También aprendí a ver la historia desde un prisma totalmente distinto al habitual. La economía comenzó a ser el centro de un temario donde las fechas y nombres de reyes daban paso a una estructura feudalista o liberal que marcó el desarrollo de nuestra civilización. Recuerdo a muchos de mis compañeros en esas clases. Sus caras cuando cierto profesor señalaba una palabra y bajo la expresión «ojo al Cristo que es de plata» hablaba sobre la inflación de la moneda en pleno siglo XVII. Aunque pareciera que en ese momento nadie entendía lo que decía, siempre había un par de compañeros que seguían a la perfección esa explicación y que participaban en clase sin ningún tipo de problemas.
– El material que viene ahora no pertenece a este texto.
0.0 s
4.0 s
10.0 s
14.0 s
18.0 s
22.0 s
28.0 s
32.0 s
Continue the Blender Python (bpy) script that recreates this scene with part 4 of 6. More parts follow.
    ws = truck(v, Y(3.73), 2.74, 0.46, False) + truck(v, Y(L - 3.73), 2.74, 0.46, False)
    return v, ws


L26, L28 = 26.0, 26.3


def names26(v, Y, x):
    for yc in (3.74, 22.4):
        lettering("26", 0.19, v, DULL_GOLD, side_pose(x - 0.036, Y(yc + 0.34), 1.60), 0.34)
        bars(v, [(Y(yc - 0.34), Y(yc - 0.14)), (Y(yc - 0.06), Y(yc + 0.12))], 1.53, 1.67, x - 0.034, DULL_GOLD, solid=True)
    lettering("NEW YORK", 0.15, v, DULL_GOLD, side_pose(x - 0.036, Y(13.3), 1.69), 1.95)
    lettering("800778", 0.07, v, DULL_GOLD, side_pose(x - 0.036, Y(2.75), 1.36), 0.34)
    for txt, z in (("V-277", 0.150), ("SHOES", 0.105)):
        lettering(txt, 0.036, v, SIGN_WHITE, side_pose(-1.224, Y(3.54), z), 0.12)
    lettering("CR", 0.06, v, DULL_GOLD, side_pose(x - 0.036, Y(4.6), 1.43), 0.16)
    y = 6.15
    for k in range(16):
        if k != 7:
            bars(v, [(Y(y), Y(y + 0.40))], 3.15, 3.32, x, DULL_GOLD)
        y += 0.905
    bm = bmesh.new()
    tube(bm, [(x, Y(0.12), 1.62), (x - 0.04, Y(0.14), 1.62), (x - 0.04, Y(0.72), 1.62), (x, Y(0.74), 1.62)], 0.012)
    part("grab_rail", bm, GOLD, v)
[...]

Este profesor me enseñó que era la vida y sin lugar a dudas nos preparó para la siguiente etapa: la universidad.

Cinco años de estudios en la Universidad de Sevilla. Dejándonos la piel y todos nuestros esfuerzos en aprobar unos exámenes que a veces se nos atragantaban más de la cuenta. Eso sí, nadie me negará que la etapa universitaria es la mejor de la vida. Allí conocí a los que fueron mi familia de adopción. Mis amigos. Los que siempre estaban ahí para irnos de viaje a Portugal o Cuba, para hacer trabajos interminables que nos costaron alguna que otra noche en vela, los que celebraban los aprobados en la Alameda de Hércules hasta altas horas de la madrugada, mis pañuelos de lágrimas, aquellos que gracias al grupo de teatro de la facultad hacían pasar a muchos muy buenos momentos... Ellos me enseñaron de nuevo a vivir de otra forma, sin olvidar que mi meta era seguir estudiando para poder encontrar un día algún trabajo que no tuviera nada que ver con la sufrida labor que siempre he visto realizar a mi padre con el objetivo de que nunca nos faltase de nada a mí y a mis hermanos.
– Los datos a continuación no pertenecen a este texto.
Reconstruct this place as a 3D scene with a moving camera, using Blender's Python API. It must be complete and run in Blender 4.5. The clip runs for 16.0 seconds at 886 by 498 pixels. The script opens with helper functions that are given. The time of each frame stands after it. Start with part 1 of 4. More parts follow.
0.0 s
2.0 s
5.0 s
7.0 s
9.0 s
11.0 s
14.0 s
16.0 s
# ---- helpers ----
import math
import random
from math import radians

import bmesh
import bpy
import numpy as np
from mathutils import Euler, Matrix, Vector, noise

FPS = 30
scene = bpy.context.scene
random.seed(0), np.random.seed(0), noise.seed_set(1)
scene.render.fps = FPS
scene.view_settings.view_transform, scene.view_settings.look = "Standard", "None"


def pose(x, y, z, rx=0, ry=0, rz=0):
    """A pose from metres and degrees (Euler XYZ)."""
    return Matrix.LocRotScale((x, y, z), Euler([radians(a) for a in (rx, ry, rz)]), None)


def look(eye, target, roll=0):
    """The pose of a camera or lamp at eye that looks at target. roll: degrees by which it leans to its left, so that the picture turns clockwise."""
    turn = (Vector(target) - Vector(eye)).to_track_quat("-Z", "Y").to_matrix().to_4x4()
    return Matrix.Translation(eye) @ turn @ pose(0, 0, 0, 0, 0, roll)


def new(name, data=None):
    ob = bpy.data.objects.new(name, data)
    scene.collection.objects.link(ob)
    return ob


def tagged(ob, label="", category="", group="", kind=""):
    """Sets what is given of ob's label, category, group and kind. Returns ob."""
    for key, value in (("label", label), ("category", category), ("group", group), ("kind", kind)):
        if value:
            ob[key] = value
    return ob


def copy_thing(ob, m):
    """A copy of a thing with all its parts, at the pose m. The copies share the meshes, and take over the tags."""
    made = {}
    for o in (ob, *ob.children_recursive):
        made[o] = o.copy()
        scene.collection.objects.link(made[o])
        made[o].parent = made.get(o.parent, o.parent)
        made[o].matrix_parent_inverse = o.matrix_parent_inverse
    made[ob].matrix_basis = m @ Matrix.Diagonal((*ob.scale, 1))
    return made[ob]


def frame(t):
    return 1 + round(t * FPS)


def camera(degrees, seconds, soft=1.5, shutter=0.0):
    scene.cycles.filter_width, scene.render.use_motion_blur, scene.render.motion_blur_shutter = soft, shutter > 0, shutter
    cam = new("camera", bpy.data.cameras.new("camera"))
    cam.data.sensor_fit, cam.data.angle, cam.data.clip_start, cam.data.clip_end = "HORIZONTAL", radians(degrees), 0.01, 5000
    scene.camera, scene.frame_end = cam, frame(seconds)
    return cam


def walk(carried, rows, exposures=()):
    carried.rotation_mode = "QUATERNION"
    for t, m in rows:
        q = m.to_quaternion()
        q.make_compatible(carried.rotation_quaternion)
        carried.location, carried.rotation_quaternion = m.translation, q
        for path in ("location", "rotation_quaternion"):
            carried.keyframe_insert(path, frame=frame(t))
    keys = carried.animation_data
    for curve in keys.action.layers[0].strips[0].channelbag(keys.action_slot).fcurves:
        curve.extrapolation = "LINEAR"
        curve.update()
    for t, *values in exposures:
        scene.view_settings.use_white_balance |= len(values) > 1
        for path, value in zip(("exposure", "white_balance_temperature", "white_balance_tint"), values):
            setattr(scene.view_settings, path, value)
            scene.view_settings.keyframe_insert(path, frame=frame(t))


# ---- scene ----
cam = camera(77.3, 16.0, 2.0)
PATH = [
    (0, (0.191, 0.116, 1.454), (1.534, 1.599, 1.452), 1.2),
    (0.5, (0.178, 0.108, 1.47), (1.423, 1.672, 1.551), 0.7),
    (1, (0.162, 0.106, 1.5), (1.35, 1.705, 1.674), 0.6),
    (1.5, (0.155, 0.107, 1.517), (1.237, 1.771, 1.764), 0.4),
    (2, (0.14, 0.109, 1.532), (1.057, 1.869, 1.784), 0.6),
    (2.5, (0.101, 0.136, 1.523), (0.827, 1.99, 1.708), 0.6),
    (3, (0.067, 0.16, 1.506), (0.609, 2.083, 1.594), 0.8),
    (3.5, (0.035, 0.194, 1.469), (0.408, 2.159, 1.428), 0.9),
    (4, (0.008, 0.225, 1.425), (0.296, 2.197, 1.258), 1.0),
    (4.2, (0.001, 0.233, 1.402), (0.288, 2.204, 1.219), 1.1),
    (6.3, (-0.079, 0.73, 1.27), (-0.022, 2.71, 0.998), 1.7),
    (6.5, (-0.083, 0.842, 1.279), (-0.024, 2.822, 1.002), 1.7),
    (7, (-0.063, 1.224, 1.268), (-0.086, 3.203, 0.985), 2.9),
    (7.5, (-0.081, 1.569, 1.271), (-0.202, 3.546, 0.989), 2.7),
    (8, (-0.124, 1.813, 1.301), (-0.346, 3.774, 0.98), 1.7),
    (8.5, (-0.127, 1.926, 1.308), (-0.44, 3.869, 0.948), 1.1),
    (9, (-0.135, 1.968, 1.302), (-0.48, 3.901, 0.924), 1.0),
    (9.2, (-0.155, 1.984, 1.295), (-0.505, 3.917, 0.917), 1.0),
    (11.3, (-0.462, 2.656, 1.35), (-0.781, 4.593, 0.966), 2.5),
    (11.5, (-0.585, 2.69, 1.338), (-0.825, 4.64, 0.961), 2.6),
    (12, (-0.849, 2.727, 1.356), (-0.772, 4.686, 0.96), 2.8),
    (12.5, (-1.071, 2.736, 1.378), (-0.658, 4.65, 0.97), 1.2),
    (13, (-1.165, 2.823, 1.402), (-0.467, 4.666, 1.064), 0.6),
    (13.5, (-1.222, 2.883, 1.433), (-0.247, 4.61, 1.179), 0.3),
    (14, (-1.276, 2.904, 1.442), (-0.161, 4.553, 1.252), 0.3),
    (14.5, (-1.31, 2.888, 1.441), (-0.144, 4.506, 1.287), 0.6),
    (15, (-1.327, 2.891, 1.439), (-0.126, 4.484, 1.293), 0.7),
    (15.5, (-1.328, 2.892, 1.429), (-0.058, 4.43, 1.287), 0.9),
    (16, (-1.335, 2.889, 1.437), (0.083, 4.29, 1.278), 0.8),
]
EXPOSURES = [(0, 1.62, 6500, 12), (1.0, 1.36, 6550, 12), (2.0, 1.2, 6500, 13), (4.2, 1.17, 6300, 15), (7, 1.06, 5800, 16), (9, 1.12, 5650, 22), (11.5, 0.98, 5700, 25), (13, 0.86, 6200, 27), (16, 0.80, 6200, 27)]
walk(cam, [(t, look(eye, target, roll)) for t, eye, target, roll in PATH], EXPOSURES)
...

Tras cinco años en Sevilla, te enfrentas con la dura realidad. La vida ya se concentra en pagar facturas a la vez que intentas encontrar un hueco para estudiar. Con ello te pierdes noches de cervezas, ratos en la playita, y tiempo de ocio. Tienes que compaginar el trabajo con los estudios y es verdaderamente cuando te enteras de que la organización es fundamental. Llegamos a las oposiciones y después de un año y medio preparándote, pidiendo vacaciones en el trabajo cuando no te corresponden para poder estudiar con mayor tranquilidad el mes antes de la cita, y pedir cierta ayuda a fuerzas sobrenaturales ni a los que tú mismo crees, resulta que suspendes y con un 4,89. La próxima vez será. No estaba suficientemente preparado, te autoconsuelas. Y te preguntas, ¿toda una vida estudiando para nada? Eso no es así. La próxima vez estaré mejor preparado y cada apunte tomado en clase, cada libro leído en esas horas de estudio me han servido para crecer como persona y darme momentos que desgraciadamente jamás volveré a vivir.